Startup Debuts Prototype of Game Controlled by Brainwaves

Neurable, a Boston-based startup founded by engineer/neuroscientist Ramses Alcaide, is showing a prototype of a game, with the working title “Awakening,” that allows users to break out of a virtual room by issuing mental commands. The prototype, said to be a few years away from commercial introduction, includes an HTC virtual reality headset and seven sensors that read brainwaves. The user selects objects by looking in the general direction of the object she wishes to select, thus narrowing the number of items to be considered.

The New York Times reports that, “the prototype is among the earliest fruits of a widespread effort to embrace technology that was once science fiction.”

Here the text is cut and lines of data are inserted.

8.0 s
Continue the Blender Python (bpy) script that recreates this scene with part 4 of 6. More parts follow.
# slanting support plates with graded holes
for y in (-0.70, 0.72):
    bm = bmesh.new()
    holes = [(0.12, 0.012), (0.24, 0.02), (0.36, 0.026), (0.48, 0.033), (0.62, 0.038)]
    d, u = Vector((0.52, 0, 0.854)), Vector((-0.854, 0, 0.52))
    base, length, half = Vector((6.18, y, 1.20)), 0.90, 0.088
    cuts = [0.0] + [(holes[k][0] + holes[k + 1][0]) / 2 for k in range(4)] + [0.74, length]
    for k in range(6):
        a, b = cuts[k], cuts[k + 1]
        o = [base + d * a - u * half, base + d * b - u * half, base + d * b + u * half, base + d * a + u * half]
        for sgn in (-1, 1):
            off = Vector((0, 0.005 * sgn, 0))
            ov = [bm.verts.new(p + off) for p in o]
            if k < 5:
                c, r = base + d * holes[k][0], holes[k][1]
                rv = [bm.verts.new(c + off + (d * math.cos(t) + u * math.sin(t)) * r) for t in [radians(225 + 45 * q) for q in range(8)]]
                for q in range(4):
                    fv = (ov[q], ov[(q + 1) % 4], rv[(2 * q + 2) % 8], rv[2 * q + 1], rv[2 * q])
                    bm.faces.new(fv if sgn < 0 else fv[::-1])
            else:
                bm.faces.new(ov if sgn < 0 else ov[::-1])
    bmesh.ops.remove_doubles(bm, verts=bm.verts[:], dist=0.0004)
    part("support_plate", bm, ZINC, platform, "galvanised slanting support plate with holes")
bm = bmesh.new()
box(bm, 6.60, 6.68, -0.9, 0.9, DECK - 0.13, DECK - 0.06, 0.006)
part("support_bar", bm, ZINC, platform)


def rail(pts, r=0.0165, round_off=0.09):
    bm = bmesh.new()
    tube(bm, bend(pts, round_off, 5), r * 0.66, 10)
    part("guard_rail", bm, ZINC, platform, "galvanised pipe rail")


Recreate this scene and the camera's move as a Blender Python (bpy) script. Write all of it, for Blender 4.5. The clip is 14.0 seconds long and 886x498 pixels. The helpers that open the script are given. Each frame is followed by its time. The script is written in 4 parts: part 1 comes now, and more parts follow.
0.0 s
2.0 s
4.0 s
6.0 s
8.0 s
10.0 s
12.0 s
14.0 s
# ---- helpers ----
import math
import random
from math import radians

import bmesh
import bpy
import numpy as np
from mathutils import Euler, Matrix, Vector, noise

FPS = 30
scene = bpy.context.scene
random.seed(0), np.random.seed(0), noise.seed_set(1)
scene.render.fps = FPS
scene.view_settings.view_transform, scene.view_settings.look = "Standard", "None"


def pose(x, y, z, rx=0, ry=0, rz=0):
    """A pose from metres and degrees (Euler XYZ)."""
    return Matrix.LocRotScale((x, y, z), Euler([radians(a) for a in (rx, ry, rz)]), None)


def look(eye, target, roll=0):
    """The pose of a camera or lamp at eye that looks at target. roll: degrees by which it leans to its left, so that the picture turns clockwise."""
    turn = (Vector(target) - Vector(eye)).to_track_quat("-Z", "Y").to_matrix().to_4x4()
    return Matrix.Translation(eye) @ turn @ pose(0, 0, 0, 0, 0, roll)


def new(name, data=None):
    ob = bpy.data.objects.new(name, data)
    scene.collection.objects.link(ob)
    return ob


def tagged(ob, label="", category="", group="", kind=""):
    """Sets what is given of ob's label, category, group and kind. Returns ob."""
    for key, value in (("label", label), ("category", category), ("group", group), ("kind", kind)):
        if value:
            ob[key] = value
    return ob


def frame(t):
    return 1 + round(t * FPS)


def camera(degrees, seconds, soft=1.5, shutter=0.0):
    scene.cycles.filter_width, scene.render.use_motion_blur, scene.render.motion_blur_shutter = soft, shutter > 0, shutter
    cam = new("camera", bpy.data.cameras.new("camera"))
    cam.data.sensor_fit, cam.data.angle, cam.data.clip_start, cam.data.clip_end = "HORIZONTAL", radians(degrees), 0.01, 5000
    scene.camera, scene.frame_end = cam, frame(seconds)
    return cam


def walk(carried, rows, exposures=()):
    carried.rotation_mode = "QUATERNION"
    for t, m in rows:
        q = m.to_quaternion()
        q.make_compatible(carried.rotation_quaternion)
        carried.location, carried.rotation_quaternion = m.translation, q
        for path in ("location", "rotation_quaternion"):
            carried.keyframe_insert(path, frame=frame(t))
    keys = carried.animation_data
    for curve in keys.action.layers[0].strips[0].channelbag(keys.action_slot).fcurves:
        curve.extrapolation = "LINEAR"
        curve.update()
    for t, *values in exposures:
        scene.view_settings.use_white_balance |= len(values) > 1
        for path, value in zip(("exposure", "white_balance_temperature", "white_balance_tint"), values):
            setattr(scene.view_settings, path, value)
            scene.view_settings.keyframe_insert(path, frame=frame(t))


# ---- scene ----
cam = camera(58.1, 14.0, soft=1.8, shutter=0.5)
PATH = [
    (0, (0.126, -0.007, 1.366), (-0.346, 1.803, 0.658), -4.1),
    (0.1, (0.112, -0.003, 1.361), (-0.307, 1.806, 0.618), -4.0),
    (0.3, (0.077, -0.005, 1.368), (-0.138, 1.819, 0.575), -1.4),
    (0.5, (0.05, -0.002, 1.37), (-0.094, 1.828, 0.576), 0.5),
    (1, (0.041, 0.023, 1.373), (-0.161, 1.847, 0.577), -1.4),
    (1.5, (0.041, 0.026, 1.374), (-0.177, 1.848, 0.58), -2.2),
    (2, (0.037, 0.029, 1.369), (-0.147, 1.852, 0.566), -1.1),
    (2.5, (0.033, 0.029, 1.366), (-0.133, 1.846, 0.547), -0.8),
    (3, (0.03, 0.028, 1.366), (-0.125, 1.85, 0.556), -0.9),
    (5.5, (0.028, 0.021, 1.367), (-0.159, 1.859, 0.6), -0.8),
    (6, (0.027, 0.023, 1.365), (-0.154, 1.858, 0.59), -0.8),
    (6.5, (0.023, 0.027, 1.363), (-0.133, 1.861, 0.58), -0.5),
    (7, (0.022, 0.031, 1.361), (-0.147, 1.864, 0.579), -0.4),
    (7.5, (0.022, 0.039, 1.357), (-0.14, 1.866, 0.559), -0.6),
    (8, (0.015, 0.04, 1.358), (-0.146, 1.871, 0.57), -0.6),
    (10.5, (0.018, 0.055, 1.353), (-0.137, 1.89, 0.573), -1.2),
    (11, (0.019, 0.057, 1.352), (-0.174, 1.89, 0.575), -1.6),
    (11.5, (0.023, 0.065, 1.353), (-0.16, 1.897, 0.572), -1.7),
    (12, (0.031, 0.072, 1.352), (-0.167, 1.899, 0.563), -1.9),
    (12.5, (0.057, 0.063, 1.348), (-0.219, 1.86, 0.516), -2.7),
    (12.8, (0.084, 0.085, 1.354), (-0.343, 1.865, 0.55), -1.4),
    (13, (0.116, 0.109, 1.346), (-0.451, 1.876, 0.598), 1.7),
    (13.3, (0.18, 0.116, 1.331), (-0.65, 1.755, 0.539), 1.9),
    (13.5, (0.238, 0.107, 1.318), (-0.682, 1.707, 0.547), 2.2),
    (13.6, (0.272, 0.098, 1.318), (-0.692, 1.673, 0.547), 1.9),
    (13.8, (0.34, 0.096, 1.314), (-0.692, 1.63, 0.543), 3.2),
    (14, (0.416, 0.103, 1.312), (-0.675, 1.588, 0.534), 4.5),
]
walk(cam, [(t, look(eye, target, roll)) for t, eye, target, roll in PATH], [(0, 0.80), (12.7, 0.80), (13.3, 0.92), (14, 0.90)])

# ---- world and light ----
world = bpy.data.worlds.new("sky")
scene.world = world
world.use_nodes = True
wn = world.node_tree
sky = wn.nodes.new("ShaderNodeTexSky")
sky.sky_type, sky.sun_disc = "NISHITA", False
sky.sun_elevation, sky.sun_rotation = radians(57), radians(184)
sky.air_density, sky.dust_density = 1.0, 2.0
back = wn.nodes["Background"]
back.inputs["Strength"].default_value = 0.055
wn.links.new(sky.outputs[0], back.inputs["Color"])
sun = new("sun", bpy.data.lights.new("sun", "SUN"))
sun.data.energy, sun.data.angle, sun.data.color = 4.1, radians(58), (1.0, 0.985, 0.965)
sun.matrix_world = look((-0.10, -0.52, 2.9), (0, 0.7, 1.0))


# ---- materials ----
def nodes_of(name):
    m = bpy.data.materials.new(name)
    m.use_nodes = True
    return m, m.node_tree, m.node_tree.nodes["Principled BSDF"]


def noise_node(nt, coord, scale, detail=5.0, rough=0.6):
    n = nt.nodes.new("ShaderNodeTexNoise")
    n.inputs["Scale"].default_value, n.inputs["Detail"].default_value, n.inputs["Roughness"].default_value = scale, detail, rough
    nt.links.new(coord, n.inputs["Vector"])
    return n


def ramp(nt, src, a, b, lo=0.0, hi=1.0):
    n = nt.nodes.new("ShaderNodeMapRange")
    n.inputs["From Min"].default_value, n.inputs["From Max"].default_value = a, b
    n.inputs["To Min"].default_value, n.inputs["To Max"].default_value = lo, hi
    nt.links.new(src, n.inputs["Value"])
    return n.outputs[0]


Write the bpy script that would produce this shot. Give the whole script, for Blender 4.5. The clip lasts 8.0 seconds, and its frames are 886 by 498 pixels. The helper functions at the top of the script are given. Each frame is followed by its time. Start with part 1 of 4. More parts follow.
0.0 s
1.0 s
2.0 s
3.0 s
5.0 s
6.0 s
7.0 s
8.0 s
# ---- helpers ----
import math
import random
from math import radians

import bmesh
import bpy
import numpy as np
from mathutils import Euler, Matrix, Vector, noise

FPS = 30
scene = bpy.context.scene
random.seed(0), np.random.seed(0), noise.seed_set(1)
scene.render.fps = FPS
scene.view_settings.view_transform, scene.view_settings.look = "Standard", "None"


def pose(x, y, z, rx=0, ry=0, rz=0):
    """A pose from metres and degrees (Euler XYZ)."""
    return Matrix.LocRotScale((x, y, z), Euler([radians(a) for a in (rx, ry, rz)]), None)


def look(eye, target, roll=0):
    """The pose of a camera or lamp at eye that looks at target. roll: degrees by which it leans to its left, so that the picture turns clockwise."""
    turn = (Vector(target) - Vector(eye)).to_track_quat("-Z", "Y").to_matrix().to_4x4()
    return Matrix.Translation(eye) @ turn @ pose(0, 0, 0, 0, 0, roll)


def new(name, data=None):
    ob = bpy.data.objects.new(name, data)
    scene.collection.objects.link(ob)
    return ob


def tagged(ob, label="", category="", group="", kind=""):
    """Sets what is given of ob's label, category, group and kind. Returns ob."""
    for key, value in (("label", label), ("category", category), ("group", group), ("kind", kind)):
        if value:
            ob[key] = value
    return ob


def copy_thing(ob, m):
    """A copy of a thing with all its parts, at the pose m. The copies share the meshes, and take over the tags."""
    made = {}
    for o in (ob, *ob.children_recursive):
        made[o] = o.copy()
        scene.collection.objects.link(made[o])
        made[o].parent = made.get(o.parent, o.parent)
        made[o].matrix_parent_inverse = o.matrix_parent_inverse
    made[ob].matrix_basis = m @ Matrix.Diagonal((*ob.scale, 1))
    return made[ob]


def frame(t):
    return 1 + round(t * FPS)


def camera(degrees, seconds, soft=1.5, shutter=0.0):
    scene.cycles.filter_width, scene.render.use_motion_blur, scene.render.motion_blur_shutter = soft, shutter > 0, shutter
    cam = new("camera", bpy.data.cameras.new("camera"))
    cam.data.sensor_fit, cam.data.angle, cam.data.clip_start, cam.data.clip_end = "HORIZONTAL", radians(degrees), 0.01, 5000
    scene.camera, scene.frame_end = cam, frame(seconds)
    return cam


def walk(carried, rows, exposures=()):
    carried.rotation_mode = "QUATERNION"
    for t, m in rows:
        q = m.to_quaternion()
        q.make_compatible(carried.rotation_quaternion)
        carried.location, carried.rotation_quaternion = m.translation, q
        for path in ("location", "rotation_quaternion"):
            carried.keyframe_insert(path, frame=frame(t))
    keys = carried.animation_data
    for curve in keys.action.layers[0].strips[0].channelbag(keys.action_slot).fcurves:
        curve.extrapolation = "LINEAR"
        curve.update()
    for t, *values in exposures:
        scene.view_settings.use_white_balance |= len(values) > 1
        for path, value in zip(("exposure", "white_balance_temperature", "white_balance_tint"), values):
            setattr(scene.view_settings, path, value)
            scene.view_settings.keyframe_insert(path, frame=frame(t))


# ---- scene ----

Facebook is another company developing ways to use brainwaves to control machines. A 2013 Obama administration initiative helped increase interest in neurotechnology by creating “significant government financing for brain-interface companies and related work in academia.” Tesla/SpaceX founder Elon Musk also pushed the technology forward by founding Neuralink.

The Neurable prototype relies on a technology that has existed for decades: EEG (electroencephalography), “a means of measuring electrical brain activity.” Sensors that read brainwaves typically have a difficult time separating signal from noise, but Alcaide used algorithms based on research he did as a doctoral student at University of Michigan. His algorithms “read activity with a speed and accuracy that is not usually possible,” because they “learn from your behavior.”

The user has to train the algorithms by focusing on a pulse of light and, “each time it hits a small colored ball in front of you, you think about the ball.” When the user focuses on the light, “it stimulates your brain, the system reads the electrical spikes of your brain activity.” Thus, when the light hits the item the user is thinking about, “the system can identify the increase in brain activity.”

Due to the sensors’ limits, “an EEG-based game is unlikely to do more than slowly and simply select digital objects,” but Facebook is an example of one of several companies trying to do more, in this case “exploring methods for optically reading brain activity from outside the skull” via shining light into the brain to “directly read chemical changes.”